Measure what actually signals brand health
Revenue matters, obviously. But if you only measure topline sales, you can accidentally scale a store that weakens your business.
For fitness professionals, the healthier e-commerce metrics often tell a fuller story. Look at repeat purchase rate. Average order value. Product attachment rate. Email conversion. Membership retention after product purchase. Customer support issues. Refund trends. Time to second purchase.
These numbers reveal whether your e-commerce strategy is truly integrated or just producing one-off transactions.
I’d also encourage you to pay attention to softer signals. Are clients mentioning your products during coaching calls? Are members naturally sharing purchases on social? Do buyers move deeper into your ecosystem after purchasing? Are your products making your services easier to sell?
That’s what seamless integration looks like in practice. The store strengthens the brand, and the brand strengthens the store.
If the opposite is happening—if sales are up but the experience feels messier, your messaging is less clear, or your audience seems less connected—you may be scaling the wrong way.
The best fitness brands make buying feel like belonging
The strongest e-commerce strategy for fitness professionals is not about becoming an online retailer in the generic sense. It’s about creating a brand ecosystem people want to stay inside.

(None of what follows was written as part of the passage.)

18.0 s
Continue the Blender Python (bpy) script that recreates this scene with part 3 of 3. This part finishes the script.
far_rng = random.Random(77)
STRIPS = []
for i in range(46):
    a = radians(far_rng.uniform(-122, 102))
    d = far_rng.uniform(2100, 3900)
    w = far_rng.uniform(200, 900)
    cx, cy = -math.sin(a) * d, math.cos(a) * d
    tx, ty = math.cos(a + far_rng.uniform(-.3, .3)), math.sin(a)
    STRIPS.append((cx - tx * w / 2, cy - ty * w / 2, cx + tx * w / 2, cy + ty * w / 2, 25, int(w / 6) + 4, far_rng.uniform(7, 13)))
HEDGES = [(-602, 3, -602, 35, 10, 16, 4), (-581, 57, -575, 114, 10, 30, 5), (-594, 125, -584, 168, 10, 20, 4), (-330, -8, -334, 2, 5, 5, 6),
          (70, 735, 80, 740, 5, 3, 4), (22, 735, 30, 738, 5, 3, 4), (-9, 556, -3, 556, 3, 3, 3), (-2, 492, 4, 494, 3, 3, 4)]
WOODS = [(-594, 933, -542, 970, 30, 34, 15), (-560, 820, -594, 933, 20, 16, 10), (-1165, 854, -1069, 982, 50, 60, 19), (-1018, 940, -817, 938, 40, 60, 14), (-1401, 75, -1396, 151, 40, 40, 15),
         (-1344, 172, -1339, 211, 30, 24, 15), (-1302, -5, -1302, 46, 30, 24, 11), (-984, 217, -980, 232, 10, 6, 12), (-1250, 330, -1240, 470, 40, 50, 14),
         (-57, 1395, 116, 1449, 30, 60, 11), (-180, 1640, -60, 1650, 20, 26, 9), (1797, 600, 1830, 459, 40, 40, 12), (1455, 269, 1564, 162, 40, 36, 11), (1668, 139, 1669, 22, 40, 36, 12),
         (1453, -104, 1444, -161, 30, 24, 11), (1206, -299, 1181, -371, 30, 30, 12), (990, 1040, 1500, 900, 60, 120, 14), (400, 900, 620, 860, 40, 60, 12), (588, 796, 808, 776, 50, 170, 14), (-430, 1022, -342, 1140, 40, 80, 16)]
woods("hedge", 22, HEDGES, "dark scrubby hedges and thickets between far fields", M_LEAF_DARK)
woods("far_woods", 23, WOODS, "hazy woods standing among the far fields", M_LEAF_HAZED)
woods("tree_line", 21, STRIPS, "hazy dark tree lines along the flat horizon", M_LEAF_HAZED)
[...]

That means selling products and programs that reflect your expertise, presenting them with restraint and polish, and building systems that make every purchase feel like a continuation of the client relationship.
Done right, e-commerce doesn’t distract from your sophistication. It proves it.
So if you’re looking to grow, resist the temptation to throw more products at the market. Refine the brand. Curate the offer mix. Tighten the client journey. Use content to educate. Use email to deepen trust. Protect your credibility like it’s your most valuable asset, because it is.
In fitness, people are not just buying access. They are buying standards, taste, guidance, and confidence in your point of view. The brands that understand that are the ones that scale revenue without ever looking like they needed to.